The tropical hardwood had been extensively used on the Cutty Sark’s outside planking, decks, rails and hatches, as well as the hen coops and pig houses incorporated into the ship.

O’Leary International had identified a World War I wreck lying off the south coast of Ireland with teak on board, and Magnie, in a joint venture with the Norwegian company Ocean Tech AS with whom he had been working, agreed to attempt salvage. Magnie sailed the Constructor, with one Nor­wegian from the salvage company, one engineer and one crew member on board, to the site in March.

The wrecked British cargo steamship Pegu was torpedoed in 1917 en route from Rangoon to Liverpool and was sitting upright in 86 metres of water off the coast of Kinsale, with an intact cargo of Burmese teak on board. The work to lift the timber was done with a remotely operated salvage grab attached to a crane and was viewed on two screens. Once grabbed, the timbers, which were between 20 and 30ft long and roughly 18 inches square and weighing up to three tonnes, were slung and lifted in over the stern of the boat and stowed on deck.

The timber was in “brand new” condition, said Magnie, as it had been buried in silt, and was accessed by removing ship’s timbers from the vessel. Magnie said: “It had never been disturbed since 1917. We could see the whole engine room, and derricks that had broken off, and cups and boots. It was amazing to see these things.”

In all the Constructor got 80 tonnes of Burmese teak on board by crane and winch in a two month period, all of which had later to be washed and air-dried, then slowly kiln-dried. When recovered it had not been able to float due to water ingress, and was a third heavier than when it was dried. It was a valuable cargo worth $3,000 per cubic metre dry weight, although

Magnie said: “It was never [financially] worthwhile [for me] but I’m glad I did it. We were working in lovely weather and with really good people.”

The operation was not problem-free, however – the equipment broke down during the job, which took place in a busy shipping channel. And the men had constant visits from the Irish navy and coastguard – the Pegu lies close to the wreck of the Lusitania, a protected war grave which they were forbidden to approach.

The Cutty Sark was built in Dumbarton by the firm of Scott & Linton and was named after Nannie Dee, a witch in Robert Burns’ poem Tam o’ Shanter, who is represented by the ship’s figurehead. In the poem she wore a linen sark (shirt) that she had been given as a child, which is why it was “cutty” (too short) for her.

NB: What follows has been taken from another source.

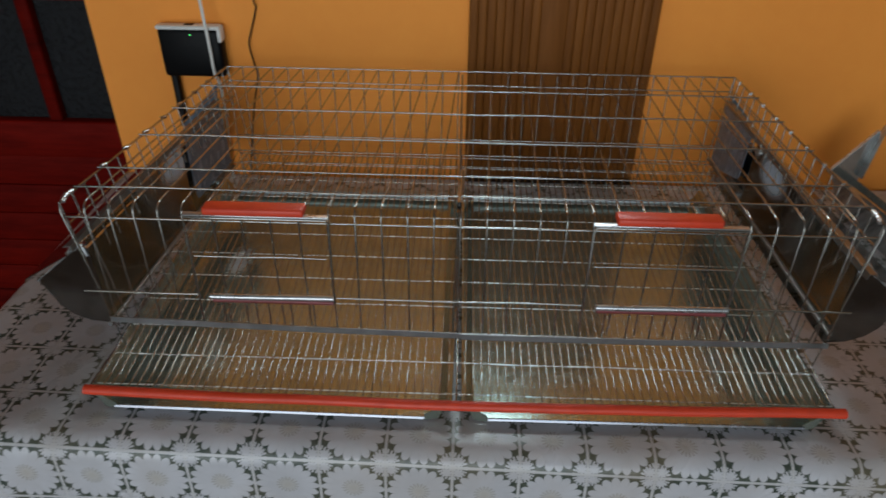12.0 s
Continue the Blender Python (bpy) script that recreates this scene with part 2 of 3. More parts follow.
def part(name, bm, material, parent=None, label="", smooth=True):
    mesh = bpy.data.meshes.new(name)
    bm.normal_update()
    bm.to_mesh(mesh)
    bm.free()
    mesh.materials.append(material)
    if smooth:
        mesh.polygons.foreach_set("use_smooth", [True] * len(mesh.polygons))
        mesh.set_sharp_from_angle(angle=radians(62))
    ob = new(name, mesh)
    ob.parent = parent
    return tagged(ob, label)


def add_box(bm, x0, x1, y0, y1, z0, z1, bevel=0.0):
    made = bmesh.ops.create_cube(bm, size=1.0, matrix=Matrix.Translation(((x0 + x1) / 2, (y0 + y1) / 2, (z0 + z1) / 2)) @ Matrix.Diagonal((x1 - x0, y1 - y0, z1 - z0, 1)))
    if bevel > 0:
        edges = list({e for v in made["verts"] for e in v.link_edges})
        bmesh.ops.bevel(bm, geom=edges, offset=bevel, segments=2, profile=0.5, affect="EDGES")
    return bm


def box(*a, bevel=0.0):
    return add_box(bmesh.new(), *a, bevel=bevel)


def add_tube(bm, points, radius, sides=8):
    """A round wire through the points, capped."""
    pts = [Vector(p) for p in points]
    rings = []
    up = None
    for i, p in enumerate(pts):
        a = pts[max(i - 1, 0)]
        b = pts[min(i + 1, len(pts) - 1)]
        d = (b - a).normalized()
        if up is None:
            up = Vector((0, 0, 1)) if abs(d.z) < 0.9 else Vector((0, 1, 0))
        side = d.cross(up).normalized()
        up = side.cross(d).normalized()
        rings.append([bm.verts.new(p + radius * (math.cos(k * math.tau / sides) * side + math.sin(k * math.tau / sides) * up)) for k in range(sides)])
    for r0, r1 in zip(rings, rings[1:]):
        for k in range(sides):
            bm.faces.new((r0[k], r0[(k + 1) % sides], r1[(k + 1) % sides], r1[k]))
    bm.faces.new(rings[0][::-1])
    bm.faces.new(rings[-1])
    return bm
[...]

One of the last clippers to be built before steamships and the opening of the Suez Canal made them redundant, she was manu­factured expressly to outsail the clipper Thermopylae in the fiercely competitive tea trade – great profits were made by bringing back the first tea of the year. With around 26 crew on board, the Cutty Sark made her first tea voyage to China in 1870 and brought her last consignment to London in 1877.

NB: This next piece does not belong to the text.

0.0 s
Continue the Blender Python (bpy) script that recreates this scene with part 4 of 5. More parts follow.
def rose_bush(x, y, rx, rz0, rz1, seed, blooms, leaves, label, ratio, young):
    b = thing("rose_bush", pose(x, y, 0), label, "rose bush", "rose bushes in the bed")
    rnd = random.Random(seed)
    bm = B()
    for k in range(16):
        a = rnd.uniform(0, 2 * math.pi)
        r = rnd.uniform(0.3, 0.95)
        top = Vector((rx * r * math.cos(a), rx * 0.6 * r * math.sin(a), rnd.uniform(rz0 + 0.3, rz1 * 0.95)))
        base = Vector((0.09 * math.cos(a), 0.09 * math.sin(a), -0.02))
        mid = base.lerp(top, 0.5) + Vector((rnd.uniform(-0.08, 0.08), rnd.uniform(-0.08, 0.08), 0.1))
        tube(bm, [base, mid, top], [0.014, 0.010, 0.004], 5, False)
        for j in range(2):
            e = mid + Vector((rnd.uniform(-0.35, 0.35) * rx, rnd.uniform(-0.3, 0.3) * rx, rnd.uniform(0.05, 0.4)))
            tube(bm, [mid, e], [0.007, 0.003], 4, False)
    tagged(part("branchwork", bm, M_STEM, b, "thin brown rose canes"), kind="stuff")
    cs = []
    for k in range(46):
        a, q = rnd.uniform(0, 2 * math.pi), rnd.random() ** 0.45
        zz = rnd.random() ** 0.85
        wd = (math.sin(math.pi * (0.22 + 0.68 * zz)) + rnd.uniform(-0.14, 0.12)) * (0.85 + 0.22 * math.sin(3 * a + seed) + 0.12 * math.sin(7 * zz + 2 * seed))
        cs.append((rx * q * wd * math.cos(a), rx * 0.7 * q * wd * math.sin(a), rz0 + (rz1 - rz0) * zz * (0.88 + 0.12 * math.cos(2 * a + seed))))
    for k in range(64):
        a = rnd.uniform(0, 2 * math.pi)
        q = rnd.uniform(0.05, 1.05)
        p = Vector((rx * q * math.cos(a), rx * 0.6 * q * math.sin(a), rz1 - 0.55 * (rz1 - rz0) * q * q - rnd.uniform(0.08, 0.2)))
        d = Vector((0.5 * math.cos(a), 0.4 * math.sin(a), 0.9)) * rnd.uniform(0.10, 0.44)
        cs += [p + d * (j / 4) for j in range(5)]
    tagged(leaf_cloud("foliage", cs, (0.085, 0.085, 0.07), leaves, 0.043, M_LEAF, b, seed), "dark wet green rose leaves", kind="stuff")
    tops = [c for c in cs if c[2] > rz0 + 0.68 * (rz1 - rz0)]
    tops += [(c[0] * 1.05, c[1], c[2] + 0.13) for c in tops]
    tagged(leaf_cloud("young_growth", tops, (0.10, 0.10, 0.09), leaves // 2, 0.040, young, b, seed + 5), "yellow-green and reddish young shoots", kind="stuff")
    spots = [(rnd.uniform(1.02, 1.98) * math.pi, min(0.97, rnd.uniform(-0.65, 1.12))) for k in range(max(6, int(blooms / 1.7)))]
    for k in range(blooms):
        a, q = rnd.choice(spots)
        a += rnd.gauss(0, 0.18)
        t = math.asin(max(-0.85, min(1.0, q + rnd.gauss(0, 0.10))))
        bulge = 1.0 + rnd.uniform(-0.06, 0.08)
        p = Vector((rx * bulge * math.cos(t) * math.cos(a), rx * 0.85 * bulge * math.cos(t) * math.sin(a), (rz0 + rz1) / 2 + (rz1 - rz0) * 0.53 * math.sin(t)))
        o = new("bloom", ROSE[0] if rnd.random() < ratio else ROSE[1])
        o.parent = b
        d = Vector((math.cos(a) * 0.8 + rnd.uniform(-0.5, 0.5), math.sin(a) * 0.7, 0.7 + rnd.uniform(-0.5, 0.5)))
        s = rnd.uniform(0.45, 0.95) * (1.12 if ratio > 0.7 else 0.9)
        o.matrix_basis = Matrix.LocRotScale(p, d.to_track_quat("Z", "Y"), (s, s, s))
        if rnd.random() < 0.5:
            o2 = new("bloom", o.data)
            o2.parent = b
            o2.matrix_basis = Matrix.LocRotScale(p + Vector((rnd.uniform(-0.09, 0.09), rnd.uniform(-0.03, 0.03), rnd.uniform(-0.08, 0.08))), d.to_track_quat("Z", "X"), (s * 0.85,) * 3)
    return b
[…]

The Thermopylae had set a speed record of 63 days on its maiden voyage to Melbourne, and on 18th June 1872, these two vessels raced from Shanghai to London. Although the Cutty Sark initially led, she lost her rudder and the Thermoplyae eventually beat her by seven days. The achievement of arriving safely in London with an improvised rudder sealed her legendary reput­ation.

From 1882 both the Cutty Sark and Thermopylae took part in the Australian wool trade, and in 1895 the Cutty Sark was sold to Portu­guese owners.

She is one of only three remain­ing original compound construction (wooden hull on an iron frame) clipper ships from the 19th century that exist in the world and the only one currently undergoing restor­ation.